Ralf Rothmann. Junges Licht Eine liebevolle Variation einer alten Idee. Ein Buch über das Erwachsenwerden. In diesem Buch ist nicht viel Spektakuläres, das Unfassbare geschieht unter einen muffigen Schicht aus Kleinbürgertum. Ein Junge erlebt die entscheidenden Tage des Lebens, auf dem Scheitelpunkt, genau in der Zeit im Leben, wenn die Sommer sich so lang anfühlen wie sonst nie zuvor und nie mehr. In der Öffentlichkeit regiert hinterrücks das Hörensagen, aber die sensible Wahrnehmung des jungen Gemüts spürt die Ungeheuerlichkeit wie Nadelspitzen. Jakob Hein kultiviert ein wunderbar feinfühliges und unaufregendes Erzählen. Zwischen dem vierten und dem sechsten Tag des Urlaubs gelesen, in der Gleichgültigkeit der Ferienmitte, wenn man dem Irrtum erliegen will, dass es immer so weiter gehen könne.
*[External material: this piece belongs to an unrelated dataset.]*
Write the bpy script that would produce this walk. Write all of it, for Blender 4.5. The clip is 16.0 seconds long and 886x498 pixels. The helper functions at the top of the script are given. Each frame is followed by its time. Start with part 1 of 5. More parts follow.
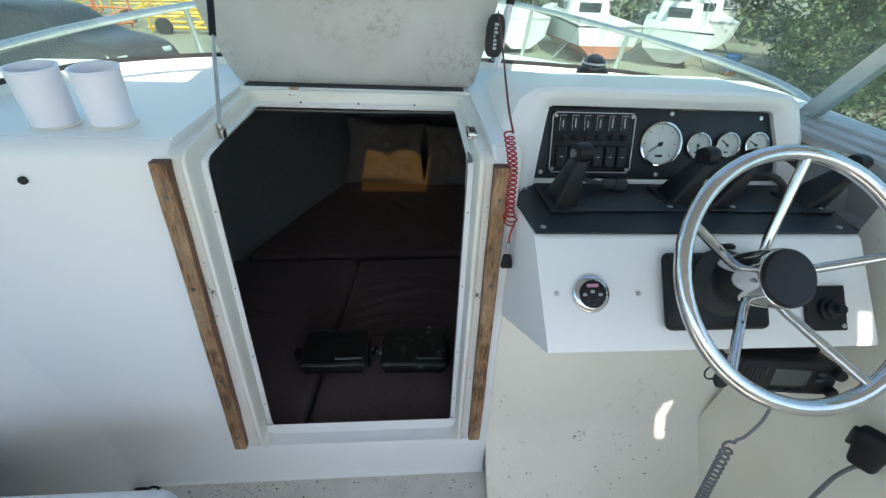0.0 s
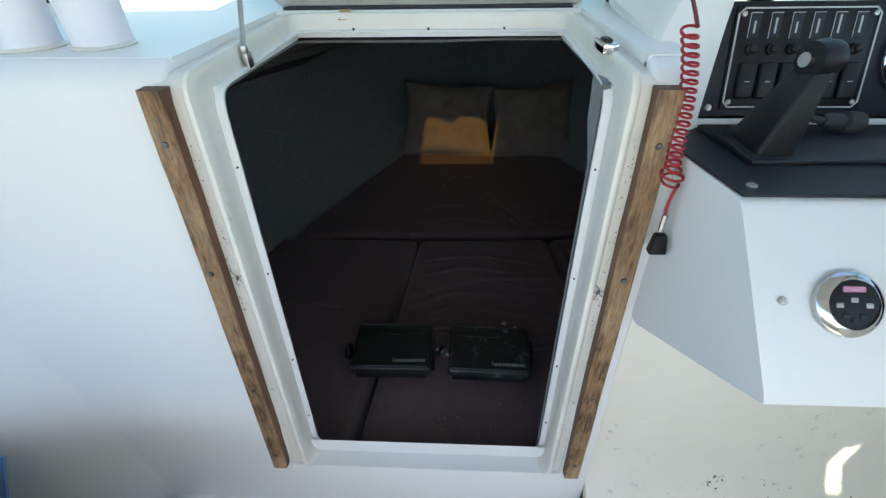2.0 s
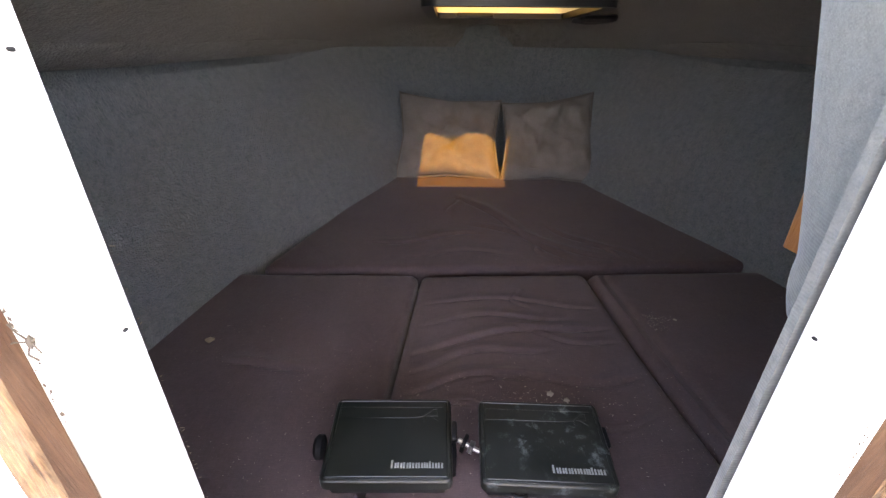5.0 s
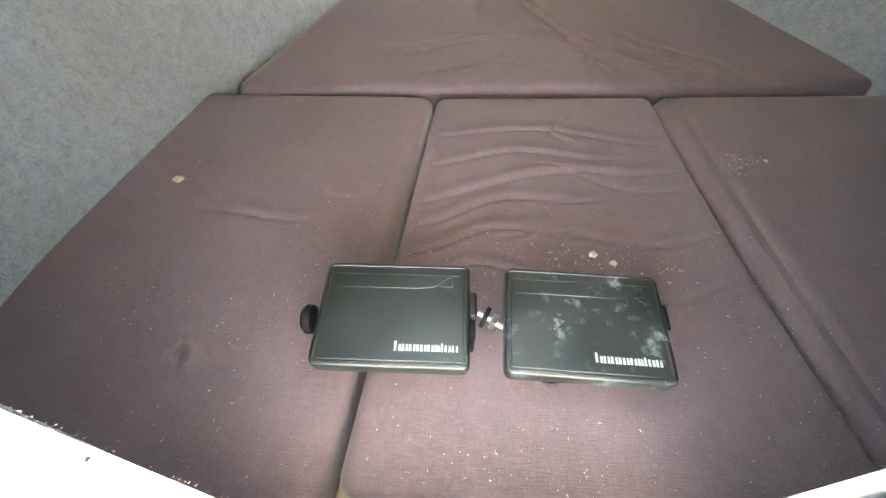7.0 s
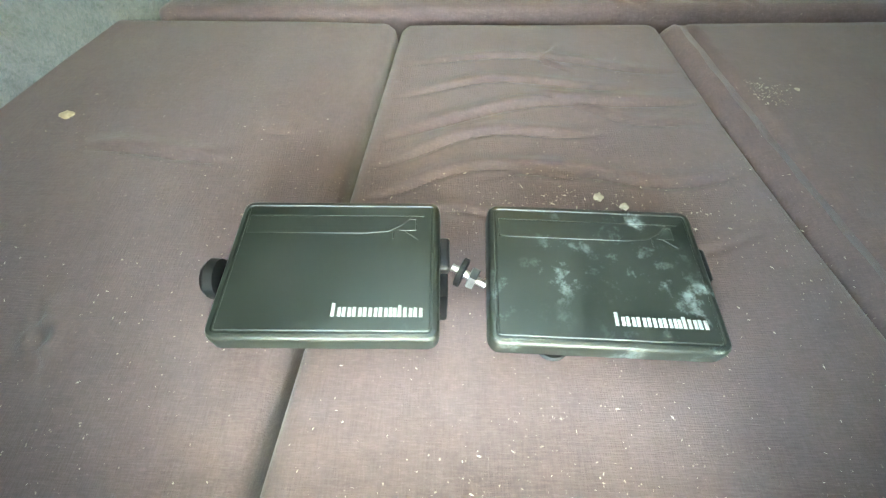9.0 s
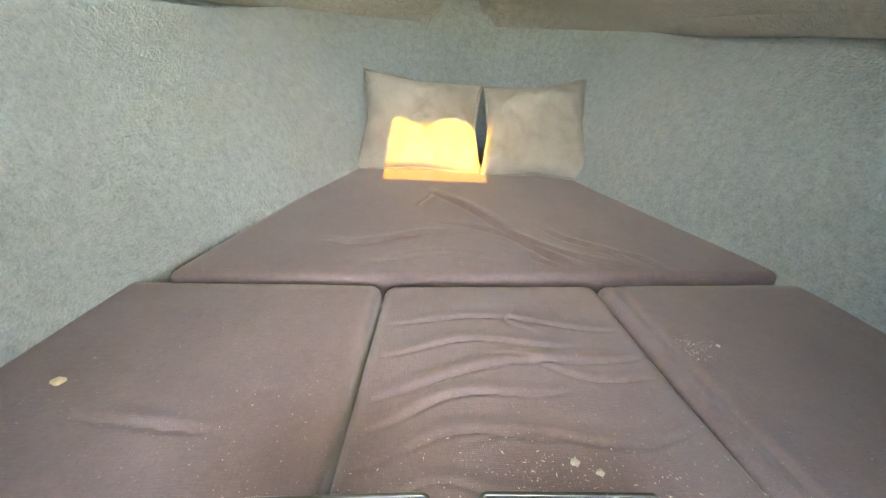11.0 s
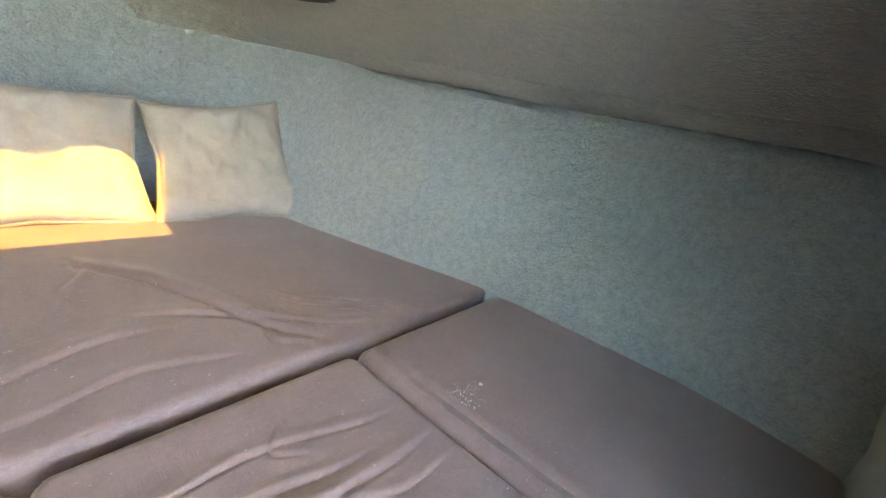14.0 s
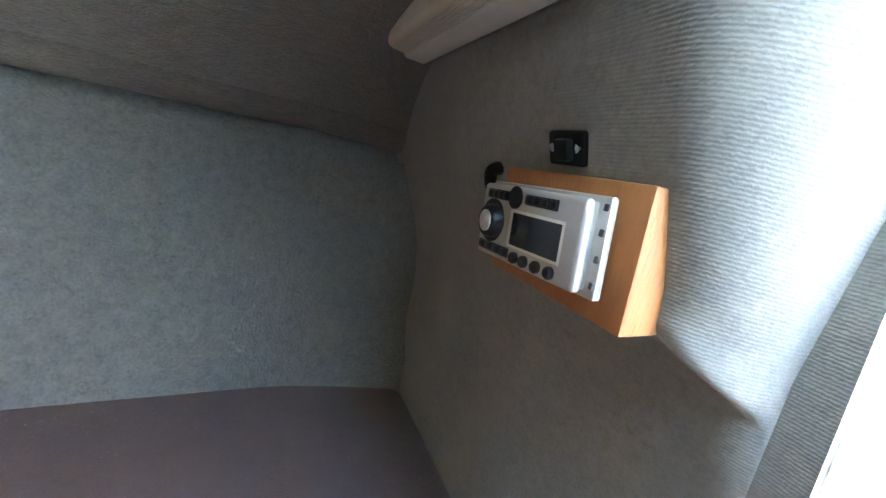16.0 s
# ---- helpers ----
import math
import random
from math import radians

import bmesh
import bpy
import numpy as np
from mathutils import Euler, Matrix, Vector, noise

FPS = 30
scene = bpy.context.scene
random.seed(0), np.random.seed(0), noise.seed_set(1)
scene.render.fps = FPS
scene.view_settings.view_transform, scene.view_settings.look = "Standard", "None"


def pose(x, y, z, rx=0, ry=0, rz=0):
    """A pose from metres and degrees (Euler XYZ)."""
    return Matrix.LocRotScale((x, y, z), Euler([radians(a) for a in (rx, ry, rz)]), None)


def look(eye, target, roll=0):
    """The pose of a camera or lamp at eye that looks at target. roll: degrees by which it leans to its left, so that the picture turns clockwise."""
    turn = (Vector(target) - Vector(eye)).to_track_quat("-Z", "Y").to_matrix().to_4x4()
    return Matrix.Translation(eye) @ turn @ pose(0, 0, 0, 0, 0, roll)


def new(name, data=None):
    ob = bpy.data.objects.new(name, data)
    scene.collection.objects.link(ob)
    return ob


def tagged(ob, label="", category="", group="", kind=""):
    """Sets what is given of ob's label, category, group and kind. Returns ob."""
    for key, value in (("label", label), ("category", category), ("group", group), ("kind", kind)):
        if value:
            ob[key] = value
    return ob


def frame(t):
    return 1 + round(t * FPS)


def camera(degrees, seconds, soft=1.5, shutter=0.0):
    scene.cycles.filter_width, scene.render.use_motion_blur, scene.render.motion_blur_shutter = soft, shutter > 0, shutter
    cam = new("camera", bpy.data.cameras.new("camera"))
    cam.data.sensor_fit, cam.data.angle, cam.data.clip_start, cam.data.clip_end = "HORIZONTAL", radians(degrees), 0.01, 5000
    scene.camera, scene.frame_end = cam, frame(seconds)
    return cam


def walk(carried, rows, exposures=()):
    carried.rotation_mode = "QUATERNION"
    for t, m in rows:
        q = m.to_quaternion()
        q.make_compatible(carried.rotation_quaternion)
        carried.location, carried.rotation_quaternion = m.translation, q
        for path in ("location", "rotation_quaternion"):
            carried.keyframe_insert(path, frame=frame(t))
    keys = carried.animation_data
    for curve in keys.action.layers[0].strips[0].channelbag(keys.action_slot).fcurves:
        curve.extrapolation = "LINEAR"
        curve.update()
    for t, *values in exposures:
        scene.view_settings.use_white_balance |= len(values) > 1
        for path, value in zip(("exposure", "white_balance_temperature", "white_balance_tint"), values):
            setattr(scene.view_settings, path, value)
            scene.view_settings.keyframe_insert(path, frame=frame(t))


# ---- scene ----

Audrey Niffenegger. Die Frau des Zeitreisenden Ach Gott ja, da war nichts mehr übrig zum Lesen, da blieb nur noch die ausgezehrte Reisebibliothek aus partnerschaftlichen Reisetaschen. Ich bitte um Aufmerksamkeit für einen noch zu formulierenden Aufruf zur Bildung einer Klappentext-Inquisition. "Das romantischste Buch des Jahres" (Brigitte) ist natürlich eine Liebesgeschichte, aber trotz einiger triefender Stilblüten kein reiner Handtaschenschmöker. Die alte Idee des Zeitreisens wird mit annehmbaren Varianten einigermaßen rauschfrei durchdacht. Auf dem Fundament dieses Konstrukts lässt sich trefflich Skurriles und Dramatisches herstellen und das ist auch ganz unterhaltsam gelungen. Einige Linien bleiben merkwürdig unangetastet und die meisten Figuren tun nichts zur Sache. Ein gebauter Roman, dem man in jeder Zeile anmerkt, das er nur im Setzkasten lebt. Aber immerhin besser als die Promotion-Maschinerie um ihn herum. Als ich es beiseite lege, habe ich noch drei bücherlose Tage, um mich zu erholen.